4. Paragraph (a) of Section 5.05 (renumbered as such pursuant to paragraph 3 above and relating to Use of Goods, Works and Services) is deleted in its entirety.

5. Paragraph (c) of Section 5.06 (renumbered as such pursuant to paragraph 3 above) is modified to read as follows:

“Section 5.06. Plans; Documents; Records

… (c) The Borrower shall retain all records (contracts, orders, invoices, bills, receipts and other documents) evidencing expenditures under the Loan until two years after the Closing Date. The Borrower shall enable the Bank’s representatives to examine such records.”

6. Section 5.07 (renumbered as such pursuant to paragraph 3 above) is modified to read as follows:

“Section 5.07. Program Monitoring and Evaluation

… (c) The Borrower shall prepare, or cause to be prepared, and furnish to the Bank not later than six months after the Closing Date, a report of such scope and in such detail as the Bank shall reasonably request, on the execution of the Program, the performance by the Loan Parties and the Bank of their respective obligations under the Legal Agreements and the accomplishment of the purposes of the Loan.”

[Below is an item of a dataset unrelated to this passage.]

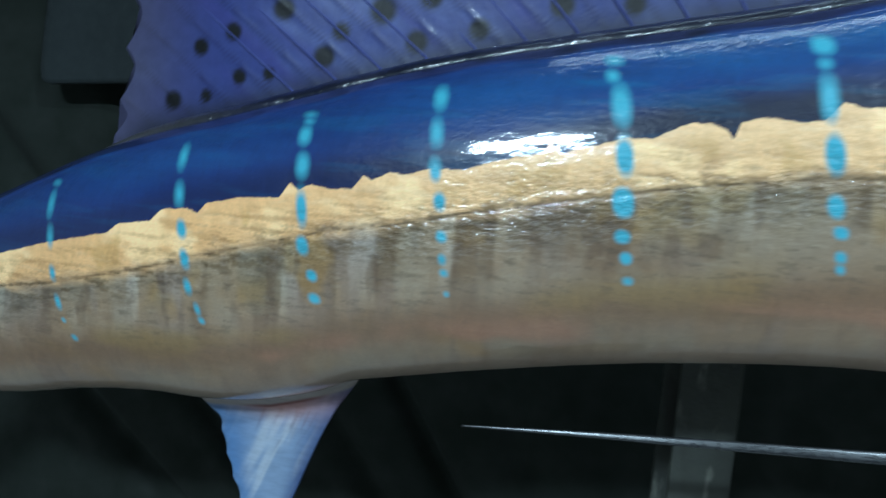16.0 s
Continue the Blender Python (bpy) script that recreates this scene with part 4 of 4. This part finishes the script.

7. The following terms and definitions set forth in the Appendix are modified or deleted as follows, and the following new terms and definitions are added in alphabetical order to the Appendix as follows, with the terms being renumbered accordingly:

(a) The definition of the term “Eligible Expenditure” is modified to read as follows:

“‘Eligible Expenditure’ means any use to which the Loan is put in support of the Program, other than to finance expenditures excluded pursuant to the Loan Agreement.”

(b) The term “Financial Statements” and its definition as set forth in the Appendix are deleted in their entirety.

(c) The term “Project” is modified to read “Program” and its definition is modified to read as follows:

“‘Program’ means the program referred to in the Loan Agreement in support of which the Loan is made.” All references to “Project” throughout these General Conditions are deemed to be references to “Program.”